_EXERCISE INSTRUCTIONS:_
Quote the data below in full, please, without altering anything.

_INFORMATION SHOWN:_
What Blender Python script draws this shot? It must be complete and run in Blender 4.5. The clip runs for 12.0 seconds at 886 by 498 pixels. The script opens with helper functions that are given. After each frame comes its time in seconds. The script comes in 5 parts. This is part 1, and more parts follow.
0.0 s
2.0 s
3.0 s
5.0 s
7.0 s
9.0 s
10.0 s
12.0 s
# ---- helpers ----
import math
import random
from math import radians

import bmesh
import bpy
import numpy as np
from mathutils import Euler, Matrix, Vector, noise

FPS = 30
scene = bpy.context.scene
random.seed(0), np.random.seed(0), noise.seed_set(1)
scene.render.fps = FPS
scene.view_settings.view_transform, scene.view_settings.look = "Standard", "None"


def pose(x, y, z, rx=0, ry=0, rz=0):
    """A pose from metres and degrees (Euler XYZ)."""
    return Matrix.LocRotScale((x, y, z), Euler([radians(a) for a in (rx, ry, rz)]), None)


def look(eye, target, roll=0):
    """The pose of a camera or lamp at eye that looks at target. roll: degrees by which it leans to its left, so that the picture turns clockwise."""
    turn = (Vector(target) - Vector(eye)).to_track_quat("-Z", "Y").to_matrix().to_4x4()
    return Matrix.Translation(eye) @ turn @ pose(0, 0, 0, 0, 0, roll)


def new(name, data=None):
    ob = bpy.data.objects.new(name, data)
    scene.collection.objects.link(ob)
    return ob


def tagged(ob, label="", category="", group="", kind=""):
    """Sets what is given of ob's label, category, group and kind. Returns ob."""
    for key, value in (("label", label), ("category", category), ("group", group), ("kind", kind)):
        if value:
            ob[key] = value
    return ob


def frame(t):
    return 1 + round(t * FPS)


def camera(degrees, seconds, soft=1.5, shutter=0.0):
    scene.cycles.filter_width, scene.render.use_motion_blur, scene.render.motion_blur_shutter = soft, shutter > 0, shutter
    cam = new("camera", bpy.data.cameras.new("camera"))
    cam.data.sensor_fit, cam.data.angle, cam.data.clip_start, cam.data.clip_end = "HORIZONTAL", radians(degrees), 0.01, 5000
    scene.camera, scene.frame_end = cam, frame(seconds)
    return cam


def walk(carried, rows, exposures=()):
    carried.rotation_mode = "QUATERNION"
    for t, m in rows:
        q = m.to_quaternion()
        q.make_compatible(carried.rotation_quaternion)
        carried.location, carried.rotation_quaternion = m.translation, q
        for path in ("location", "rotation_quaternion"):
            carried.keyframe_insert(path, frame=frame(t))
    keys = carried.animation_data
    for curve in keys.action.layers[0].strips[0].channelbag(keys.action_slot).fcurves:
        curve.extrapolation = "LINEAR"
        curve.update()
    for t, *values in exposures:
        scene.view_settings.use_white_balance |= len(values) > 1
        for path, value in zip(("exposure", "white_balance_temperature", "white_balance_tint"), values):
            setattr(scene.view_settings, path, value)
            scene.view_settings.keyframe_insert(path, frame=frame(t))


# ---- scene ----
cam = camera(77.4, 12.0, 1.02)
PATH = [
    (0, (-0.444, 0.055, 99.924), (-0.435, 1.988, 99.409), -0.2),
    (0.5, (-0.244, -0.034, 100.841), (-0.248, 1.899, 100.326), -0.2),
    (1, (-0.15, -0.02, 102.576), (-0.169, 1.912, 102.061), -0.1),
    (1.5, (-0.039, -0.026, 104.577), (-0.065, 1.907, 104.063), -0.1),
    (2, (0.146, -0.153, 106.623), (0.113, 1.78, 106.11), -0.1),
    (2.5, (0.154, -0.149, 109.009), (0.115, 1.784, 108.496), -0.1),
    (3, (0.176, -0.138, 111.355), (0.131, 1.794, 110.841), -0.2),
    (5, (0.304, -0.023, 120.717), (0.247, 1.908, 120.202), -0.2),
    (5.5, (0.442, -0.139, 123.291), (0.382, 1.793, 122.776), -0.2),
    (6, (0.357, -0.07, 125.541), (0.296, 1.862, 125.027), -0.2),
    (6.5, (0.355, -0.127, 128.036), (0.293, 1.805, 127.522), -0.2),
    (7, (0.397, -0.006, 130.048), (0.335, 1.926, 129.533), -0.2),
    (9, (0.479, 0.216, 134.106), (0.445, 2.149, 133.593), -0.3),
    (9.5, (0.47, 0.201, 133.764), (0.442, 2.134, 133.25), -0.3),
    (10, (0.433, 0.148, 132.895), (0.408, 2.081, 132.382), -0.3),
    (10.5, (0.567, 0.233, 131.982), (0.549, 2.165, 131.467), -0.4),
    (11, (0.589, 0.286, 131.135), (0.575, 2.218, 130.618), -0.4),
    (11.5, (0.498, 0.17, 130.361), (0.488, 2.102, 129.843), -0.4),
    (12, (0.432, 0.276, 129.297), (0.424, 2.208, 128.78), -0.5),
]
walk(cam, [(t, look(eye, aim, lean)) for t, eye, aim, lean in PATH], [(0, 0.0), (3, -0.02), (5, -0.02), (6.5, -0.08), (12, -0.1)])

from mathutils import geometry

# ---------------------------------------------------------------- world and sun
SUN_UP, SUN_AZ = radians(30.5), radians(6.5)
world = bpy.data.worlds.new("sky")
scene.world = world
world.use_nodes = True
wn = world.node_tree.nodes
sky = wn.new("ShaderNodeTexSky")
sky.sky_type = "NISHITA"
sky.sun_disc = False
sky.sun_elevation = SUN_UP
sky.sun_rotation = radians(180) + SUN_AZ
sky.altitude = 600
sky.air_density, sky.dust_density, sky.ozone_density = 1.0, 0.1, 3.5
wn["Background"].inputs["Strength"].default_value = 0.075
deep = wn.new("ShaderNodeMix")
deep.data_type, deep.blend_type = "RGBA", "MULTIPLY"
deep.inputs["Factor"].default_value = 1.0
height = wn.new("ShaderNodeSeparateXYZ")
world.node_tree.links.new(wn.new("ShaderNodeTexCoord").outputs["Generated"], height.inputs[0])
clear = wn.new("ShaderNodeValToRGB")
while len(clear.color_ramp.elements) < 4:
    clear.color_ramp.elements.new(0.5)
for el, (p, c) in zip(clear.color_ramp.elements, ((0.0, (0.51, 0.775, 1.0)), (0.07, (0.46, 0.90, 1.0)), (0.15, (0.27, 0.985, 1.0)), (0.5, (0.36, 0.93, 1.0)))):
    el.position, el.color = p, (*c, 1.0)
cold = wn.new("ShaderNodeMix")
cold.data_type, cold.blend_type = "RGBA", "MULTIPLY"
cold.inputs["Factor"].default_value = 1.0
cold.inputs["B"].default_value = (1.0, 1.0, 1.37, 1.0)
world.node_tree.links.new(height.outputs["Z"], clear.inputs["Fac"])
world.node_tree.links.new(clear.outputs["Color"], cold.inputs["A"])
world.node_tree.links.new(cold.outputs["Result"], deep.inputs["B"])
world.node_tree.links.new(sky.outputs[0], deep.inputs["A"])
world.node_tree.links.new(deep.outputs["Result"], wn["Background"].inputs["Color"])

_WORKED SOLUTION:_
What Blender Python script draws this shot? It must be complete and run in Blender 4.5. The clip runs for 12.0 seconds at 886 by 498 pixels. The script opens with helper functions that are given. After each frame comes its time in seconds. The script comes in 5 parts. This is part 1, and more parts follow.
0.0 s
2.0 s
3.0 s
5.0 s
7.0 s
9.0 s
10.0 s
12.0 s
# ---- helpers ----
import math
import random
from math import radians

import bmesh
import bpy
import numpy as np
from mathutils import Euler, Matrix, Vector, noise

FPS = 30
scene = bpy.context.scene
random.seed(0), np.random.seed(0), noise.seed_set(1)
scene.render.fps = FPS
scene.view_settings.view_transform, scene.view_settings.look = "Standard", "None"


def pose(x, y, z, rx=0, ry=0, rz=0):
    """A pose from metres and degrees (Euler XYZ)."""
    return Matrix.LocRotScale((x, y, z), Euler([radians(a) for a in (rx, ry, rz)]), None)


def look(eye, target, roll=0):
    """The pose of a camera or lamp at eye that looks at target. roll: degrees by which it leans to its left, so that the picture turns clockwise."""
    turn = (Vector(target) - Vector(eye)).to_track_quat("-Z", "Y").to_matrix().to_4x4()
    return Matrix.Translation(eye) @ turn @ pose(0, 0, 0, 0, 0, roll)


def new(name, data=None):
    ob = bpy.data.objects.new(name, data)
    scene.collection.objects.link(ob)
    return ob


def tagged(ob, label="", category="", group="", kind=""):
    """Sets what is given of ob's label, category, group and kind. Returns ob."""
    for key, value in (("label", label), ("category", category), ("group", group), ("kind", kind)):
        if value:
            ob[key] = value
    return ob


def frame(t):
    return 1 + round(t * FPS)


def camera(degrees, seconds, soft=1.5, shutter=0.0):
    scene.cycles.filter_width, scene.render.use_motion_blur, scene.render.motion_blur_shutter = soft, shutter > 0, shutter
    cam = new("camera", bpy.data.cameras.new("camera"))
    cam.data.sensor_fit, cam.data.angle, cam.data.clip_start, cam.data.clip_end = "HORIZONTAL", radians(degrees), 0.01, 5000
    scene.camera, scene.frame_end = cam, frame(seconds)
    return cam


def walk(carried, rows, exposures=()):
    carried.rotation_mode = "QUATERNION"
    for t, m in rows:
        q = m.to_quaternion()
        q.make_compatible(carried.rotation_quaternion)
        carried.location, carried.rotation_quaternion = m.translation, q
        for path in ("location", "rotation_quaternion"):
            carried.keyframe_insert(path, frame=frame(t))
    keys = carried.animation_data
    for curve in keys.action.layers[0].strips[0].channelbag(keys.action_slot).fcurves:
        curve.extrapolation = "LINEAR"
        curve.update()
    for t, *values in exposures:
        scene.view_settings.use_white_balance |= len(values) > 1
        for path, value in zip(("exposure", "white_balance_temperature", "white_balance_tint"), values):
            setattr(scene.view_settings, path, value)
            scene.view_settings.keyframe_insert(path, frame=frame(t))


# ---- scene ----
cam = camera(77.4, 12.0, 1.02)
PATH = [
    (0, (-0.444, 0.055, 99.924), (-0.435, 1.988, 99.409), -0.2),
    (0.5, (-0.244, -0.034, 100.841), (-0.248, 1.899, 100.326), -0.2),
    (1, (-0.15, -0.02, 102.576), (-0.169, 1.912, 102.061), -0.1),
    (1.5, (-0.039, -0.026, 104.577), (-0.065, 1.907, 104.063), -0.1),
    (2, (0.146, -0.153, 106.623), (0.113, 1.78, 106.11), -0.1),
    (2.5, (0.154, -0.149, 109.009), (0.115, 1.784, 108.496), -0.1),
    (3, (0.176, -0.138, 111.355), (0.131, 1.794, 110.841), -0.2),
    (5, (0.304, -0.023, 120.717), (0.247, 1.908, 120.202), -0.2),
    (5.5, (0.442, -0.139, 123.291), (0.382, 1.793, 122.776), -0.2),
    (6, (0.357, -0.07, 125.541), (0.296, 1.862, 125.027), -0.2),
    (6.5, (0.355, -0.127, 128.036), (0.293, 1.805, 127.522), -0.2),
    (7, (0.397, -0.006, 130.048), (0.335, 1.926, 129.533), -0.2),
    (9, (0.479, 0.216, 134.106), (0.445, 2.149, 133.593), -0.3),
    (9.5, (0.47, 0.201, 133.764), (0.442, 2.134, 133.25), -0.3),
    (10, (0.433, 0.148, 132.895), (0.408, 2.081, 132.382), -0.3),
    (10.5, (0.567, 0.233, 131.982), (0.549, 2.165, 131.467), -0.4),
    (11, (0.589, 0.286, 131.135), (0.575, 2.218, 130.618), -0.4),
    (11.5, (0.498, 0.17, 130.361), (0.488, 2.102, 129.843), -0.4),
    (12, (0.432, 0.276, 129.297), (0.424, 2.208, 128.78), -0.5),
]
walk(cam, [(t, look(eye, aim, lean)) for t, eye, aim, lean in PATH], [(0, 0.0), (3, -0.02), (5, -0.02), (6.5, -0.08), (12, -0.1)])

from mathutils import geometry

# ---------------------------------------------------------------- world and sun
SUN_UP, SUN_AZ = radians(30.5), radians(6.5)
world = bpy.data.worlds.new("sky")
scene.world = world
world.use_nodes = True
wn = world.node_tree.nodes
sky = wn.new("ShaderNodeTexSky")
sky.sky_type = "NISHITA"
sky.sun_disc = False
sky.sun_elevation = SUN_UP
sky.sun_rotation = radians(180) + SUN_AZ
sky.altitude = 600
sky.air_density, sky.dust_density, sky.ozone_density = 1.0, 0.1, 3.5
wn["Background"].inputs["Strength"].default_value = 0.075
deep = wn.new("ShaderNodeMix")
deep.data_type, deep.blend_type = "RGBA", "MULTIPLY"
deep.inputs["Factor"].default_value = 1.0
height = wn.new("ShaderNodeSeparateXYZ")
world.node_tree.links.new(wn.new("ShaderNodeTexCoord").outputs["Generated"], height.inputs[0])
clear = wn.new("ShaderNodeValToRGB")
while len(clear.color_ramp.elements) < 4:
    clear.color_ramp.elements.new(0.5)
for el, (p, c) in zip(clear.color_ramp.elements, ((0.0, (0.51, 0.775, 1.0)), (0.07, (0.46, 0.90, 1.0)), (0.15, (0.27, 0.985, 1.0)), (0.5, (0.36, 0.93, 1.0)))):
    el.position, el.color = p, (*c, 1.0)
cold = wn.new("ShaderNodeMix")
cold.data_type, cold.blend_type = "RGBA", "MULTIPLY"
cold.inputs["Factor"].default_value = 1.0
cold.inputs["B"].default_value = (1.0, 1.0, 1.37, 1.0)
world.node_tree.links.new(height.outputs["Z"], clear.inputs["Fac"])
world.node_tree.links.new(clear.outputs["Color"], cold.inputs["A"])
world.node_tree.links.new(cold.outputs["Result"], deep.inputs["B"])
world.node_tree.links.new(sky.outputs[0], deep.inputs["A"])
world.node_tree.links.new(deep.outputs["Result"], wn["Background"].inputs["Color"])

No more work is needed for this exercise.